During this project which were held in different groups for 5 minutes, our group discussed that the most successful campaign ever was the campaign to end slavery. It was later suggested that we take a more recent campaign of which was campaign for women’s liberation, civil rights and gay rights which is still in progress.
As Titus takes back the podium he mentions ‘Finance’ as being biggest and effective campaign: “International finance” he postulates that this has been incredibly successful campaign. He explains how finance regulates and dictates the establishment of the way in which economic philosophy has taken over the whole world. He mentioned China, Hong Kong Central bank being too big to fail and the way banks have been strengthened after the financial disaster. IMF was set up to help nations in need of financial assistance but at times it appears as if it is used as a campaign tool to further destroy the economy of some developing nations which leaves those nations to wallow in abject poverty till today.

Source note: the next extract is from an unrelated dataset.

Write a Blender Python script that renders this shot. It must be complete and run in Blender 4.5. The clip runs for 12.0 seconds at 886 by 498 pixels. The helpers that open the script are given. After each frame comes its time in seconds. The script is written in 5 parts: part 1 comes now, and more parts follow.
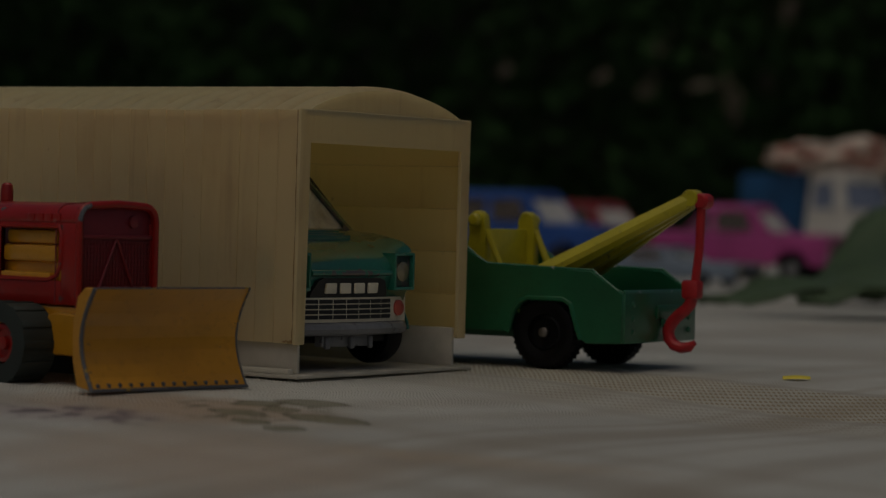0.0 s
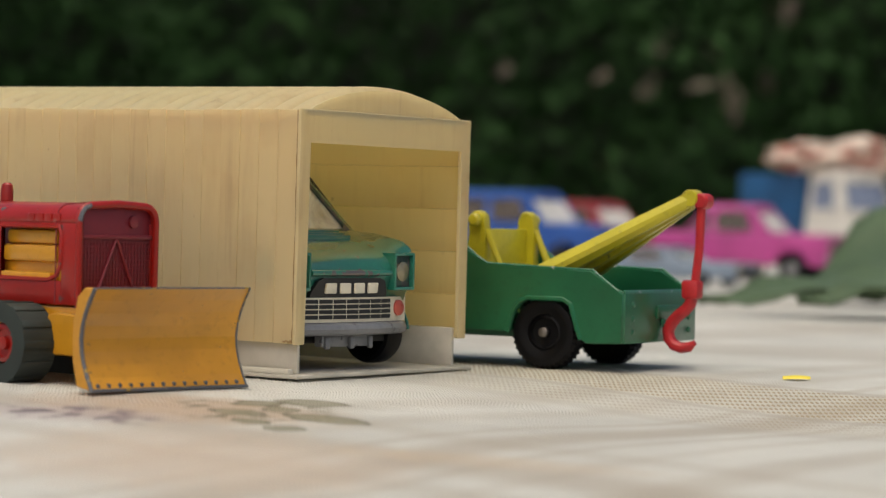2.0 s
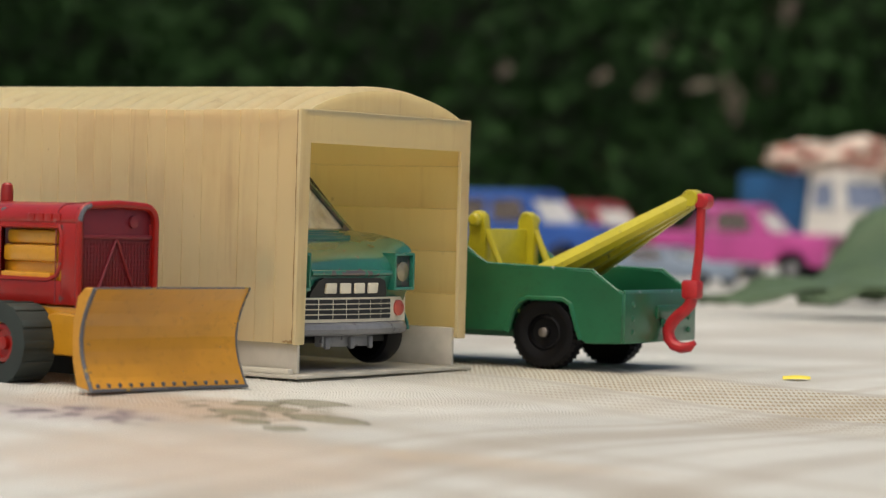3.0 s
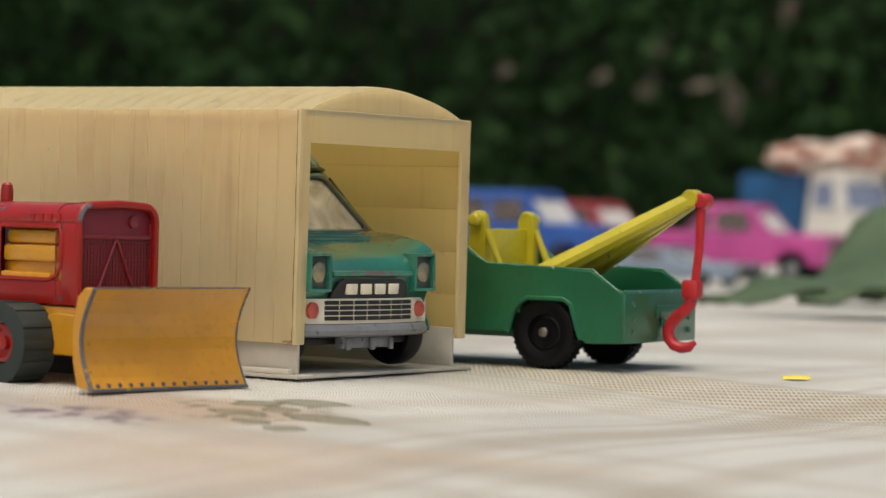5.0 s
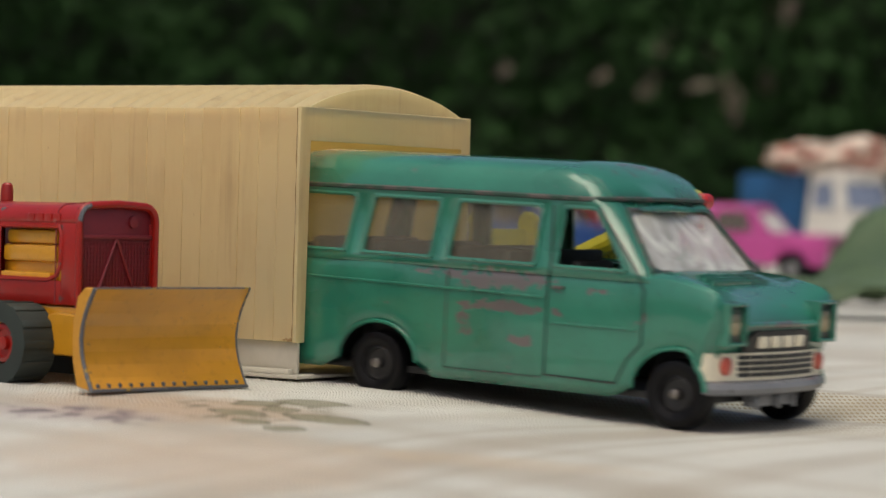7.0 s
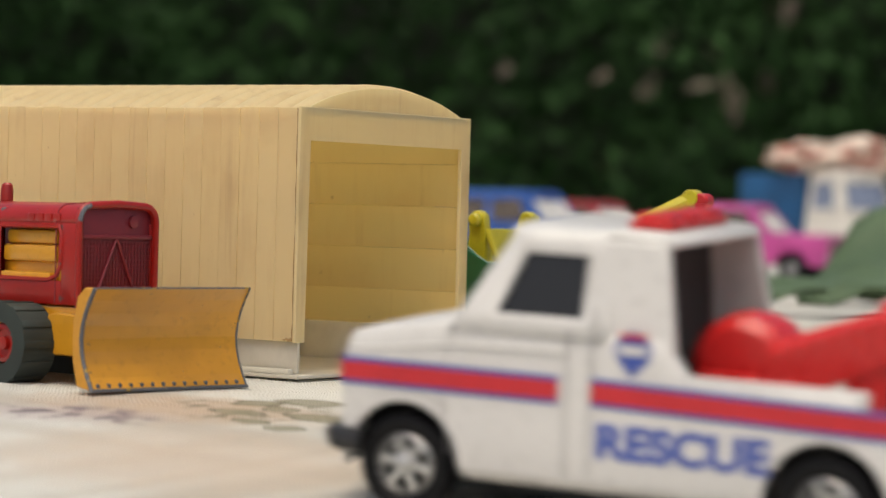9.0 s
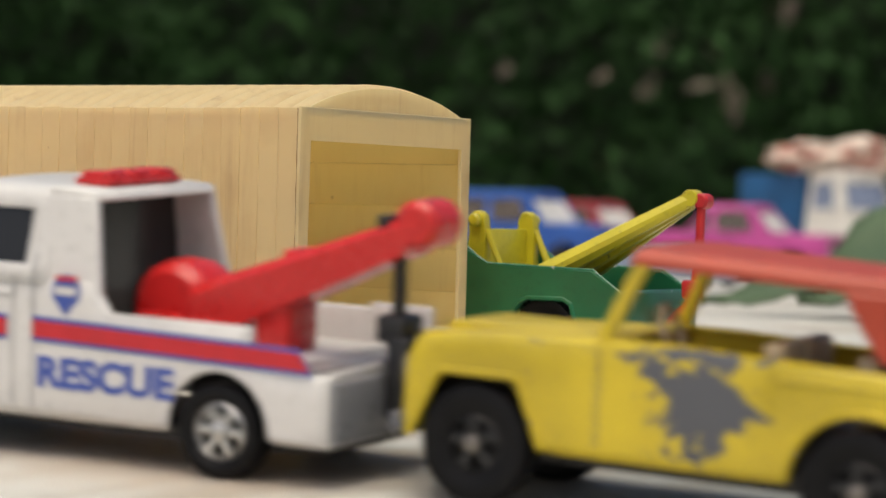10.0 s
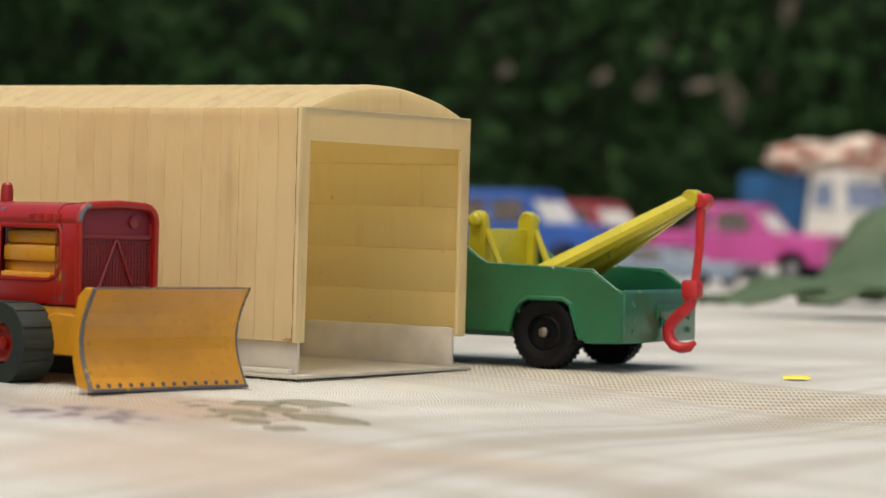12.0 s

I equally observed how the ‘haves’ talk and use the campaign of globalisation which has to do with finance to their advantage. Titus points out the way in which the banks have been strengthened after the financial disaster. He notes the way in which finance has been able to buy the whole political system. Here I will add that Geoffrey Chaucer puts it this way that money is the root of all evil. But I can say that money is both evil and good. Evil to those who have been cheated and good to those who have been able to use it to their advantage. I am in total agreement with Titus as he suggests that campaign of ‘Finance’ makes the system most effective. He further talks about the huge intellectual underpinning, how the whole economic text books, Chicago school in particular talks about how the whole leadership is embedded in the institution. He mentions that that is his idea and gave example how after the financial crisis the banks have really triumphed. He then says that that is his view of what the most successful campaign is all about.

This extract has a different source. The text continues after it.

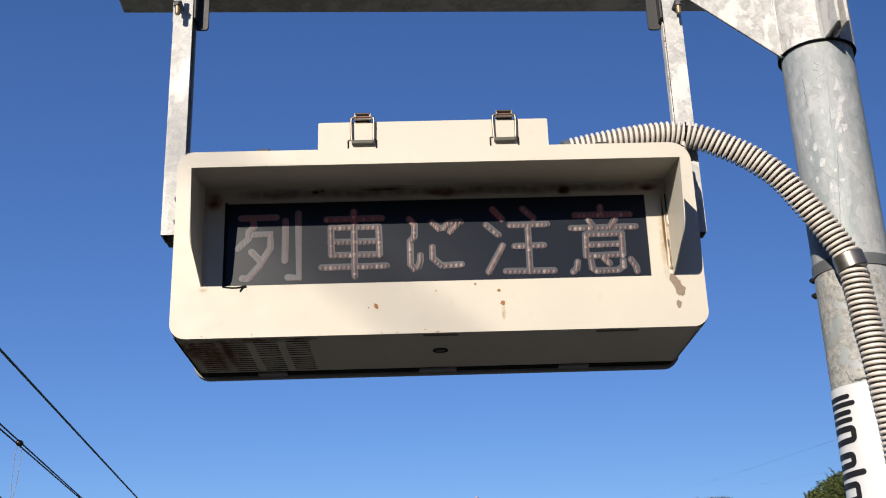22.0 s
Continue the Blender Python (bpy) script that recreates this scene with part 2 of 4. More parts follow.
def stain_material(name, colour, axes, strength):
    """A thin film of rust, grime or painted-in shade that thins out towards its edge and breaks up in patches."""
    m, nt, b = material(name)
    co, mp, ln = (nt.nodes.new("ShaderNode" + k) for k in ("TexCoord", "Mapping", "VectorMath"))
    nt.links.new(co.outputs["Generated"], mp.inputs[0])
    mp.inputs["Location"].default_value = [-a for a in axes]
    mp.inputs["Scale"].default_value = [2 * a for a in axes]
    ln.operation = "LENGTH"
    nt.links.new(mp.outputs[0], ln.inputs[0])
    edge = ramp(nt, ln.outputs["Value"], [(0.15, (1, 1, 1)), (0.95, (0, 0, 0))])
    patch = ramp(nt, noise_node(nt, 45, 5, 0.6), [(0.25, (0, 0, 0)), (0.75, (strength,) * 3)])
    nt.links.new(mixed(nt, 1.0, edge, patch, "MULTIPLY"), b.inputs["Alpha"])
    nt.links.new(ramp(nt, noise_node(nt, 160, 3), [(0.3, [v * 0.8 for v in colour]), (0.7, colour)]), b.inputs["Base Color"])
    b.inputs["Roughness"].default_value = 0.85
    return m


def film_material(name, pale, dull, scale, cover, strength, cracked=False):
    """A broken skin with jagged gaps and mottled tone, cracked like old paint where it is thick."""
    m, nt, b = material(name)
    patch = noise_node(nt, scale, 6, 0.65)
    lo = cover - 0.12
    alpha = ramp(nt, patch, [(lo, (0.0,) * 3), (lo + 0.05, (strength * 0.7,) * 3), (lo + 0.22, (strength,) * 3)])
    mottle = noise_node(nt, scale * 2.6, 5, 0.6)
    c = ramp(nt, mottle, [(0.36, dull), (0.60, pale)])
    if cracked:
        v = nt.nodes.new("ShaderNodeTexVoronoi")
        co = nt.nodes.new("ShaderNodeTexCoord")
        v.feature, v.inputs["Scale"].default_value = "DISTANCE_TO_EDGE", 55
        nt.links.new(co.outputs["Object"], v.inputs["Vector"])
        line = ramp(nt, v.outputs["Distance"], [(0.010, (0.28,) * 3), (0.04, (0, 0, 0))])
        c = mixed(nt, line, c, [k * 0.4 for k in dull])
        bump(nt, b, mottle, 0.2, 0.0004)
    nt.links.new(alpha, b.inputs["Alpha"])
    nt.links.new(c, b.inputs["Base Color"])
    b.inputs["Roughness"].default_value, b.inputs["Specular IOR Level"].default_value = 0.6, 0.3
    return m


CREAM = cream_paint()
STAIN = stain_material("rust_stain", (0.25, 0.060, 0.028), (1, 0, 1), 0.8)
STAIN_UNDER = stain_material("rust_stain_underside", (0.21, 0.078, 0.030), (1, 1, 0), 0.8)
# brown mottling with the visor's shade worked into its colour
GRIME_SHADE = stain_material("brown_mottle_and_shade", (0.20, 0.115, 0.072), (1, 0, 1), 0.45)
STAIN_RUN = stain_material("rust_wash", (0.44, 0.29, 0.10), (1, 0, 1), 0.32)
COVER = surface("grey_cover_paint", (0.135, 0.134, 0.134), 0.5, 0, 20, 0.12)
ZINC = pole_zinc()
FLAKE = film_material("bright_zinc", (0.450, 0.456, 0.466), (0.370, 0.378, 0.388), 70, 0.40, 0.85)
CRUST = film_material("pale_crust", (0.420, 0.416, 0.400), (0.235, 0.236, 0.232), 30, 0.58, 0.80, True)
RUST_LINE = stain_material("rust_line", (0.20, 0.105, 0.045), (1, 0, 1), 1.0)
OLIVE = surface("dull_olive_steel", (0.050, 0.048, 0.040), 0.6, 0.1, 60, 0.2, 500, 0.15)
RED_STEEL = surface("reddish_tarnished_steel", (0.10, 0.058, 0.045), 0.45, 0.4, 60, 0.25, 500, 0.2)
ZINC_PALE = galvanised("galvanised_bracket", (0.255, 0.258, 0.258), (0.465, 0.460, 0.452), 0.35, (40, 110), 0.25)
GLASS = surface("smoked_display_pane", (0.0090, 0.0118, 0.0185), 0.32, 0, 3, 0.10, 500, 0.02, 0.13)
LENS = surface("frosted_grey_lens", (0.046, 0.050, 0.060), 0.46, 0, 40, 0.18, 500, 0.05, 0.25)
lens = LENS.node_tree.nodes["Principled BSDF"]
lens.inputs["Emission Color"].default_value, lens.inputs["Emission Strength"].default_value = (1.0, 0.55, 0.6, 1), 0.006
LED = led_material()
CLOUDED = surface("clouded_led", (0.066, 0.056, 0.062), 0.5, 0, 90, 0.3, 500, 0.05, 0.2)
cloud_node = CLOUDED.node_tree.nodes["Principled BSDF"]
cloud_node.inputs["Emission Color"].default_value, cloud_node.inputs["Emission Strength"].default_value = (1.0, 0.13, 0.09, 1), 0.013
STEEL = surface("stainless_steel", (0.20, 0.175, 0.15), 0.42, 0.9, 60, 0.15, 500, 0.1)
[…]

In driving home his presentation Titus uses a sketch to show this hierarchy. He shows that the power of institutions in almost all organisations is structured that way. In his sketch he illustrates how in almost all organization one has steep gradient where the person at the top possibly the CEO and those below are being constrained by him or her. He points out that the gap between the top and the bottom is enormous. Using his illustration he mentions that, 60% of the campaign takes place within the organization because you are dealing with hierarchy. He mentions that those at the bottom are the public while those at the top are engaged in politic all the time. He continues by saying that some people make things happen while other people watch things happen … and that in terms of this hierarchy that they are surrounded by other hierarchy. Still using his visual aid he points to the example such as the mosquitoes trying to get words in.
He stresses that mosquitoes and termites can be powerful and that is true. Still on his analogy as the public being at the bottom, an example of the riot in the UK in 2011 proves Titus’ comment that ‘mosquitoes and termites can be powerful’ is correct. Titus then continues by saying that those at the top are interconnected while at the centre there is a permanent power struggle. He suggests that for them in the hierarchy to maintain their position they hire even people from other countries to advice them. In his presentation he mentions that in each of the institutions they battle with each other, how to get funding pointing that there is a constant political battle going on. He then postulates that for practical political education we need to understand how that works and the way in which they try to influence what is going on in the community. It is his opinion that all politics is office politics, one office try to influence another office.
He then asks the question; why do we need campaigning? He gives the answer as being that of unequal access to information and the need to find way to equalise the system.
It was his suggestion that what we need to do is to find ways to make it possible for local people to get access in politics and that university should be part of that. His vision is for people to get access to all sorts of ways in which they can campaign for a particular process and political education and that universities should get involved. He gives example that it took the families of the Hillsborough disaster 23 years to get justice, in fact they haven’t yet got justice.
He suggested that practical politics need to be pragmatic. He further says that in terms of what it’s all about, it is an ambitious goal and there is need for political support for it. He mentions that he wrote a paper on learning power and that campaigning is ok. He postulates that not only do people need to learn how to campaign but that it should be a priority for public funding, as he continues he says that all campaigners need passion. It is also his suggestion that not only should people be able to learn how to campaign but that it should be publicly funded and that the mind set has changed. He therefore suggests that there is need for political support and that there is political climate and the will to do something. He suggests mobilising institutions’ support across to ask what we can do to give people a real sense of power. In conclusion he then says that that is what this seminar is about.
At the end of his presentation other speakers spoke for five minutes each; starting with Jonathan Dearth, Mardi McBrien, Dr. Phyllis Starkey, Tricia Hartley, Chris Stalker, Dr. Anita Howarth, Brian Lamb, Neil Jameson, Elaine Unterhalter and Jonathan Ellis. These other speakers were brain storming exercise for those present which confirms what was earlier said at the commencement of the seminar.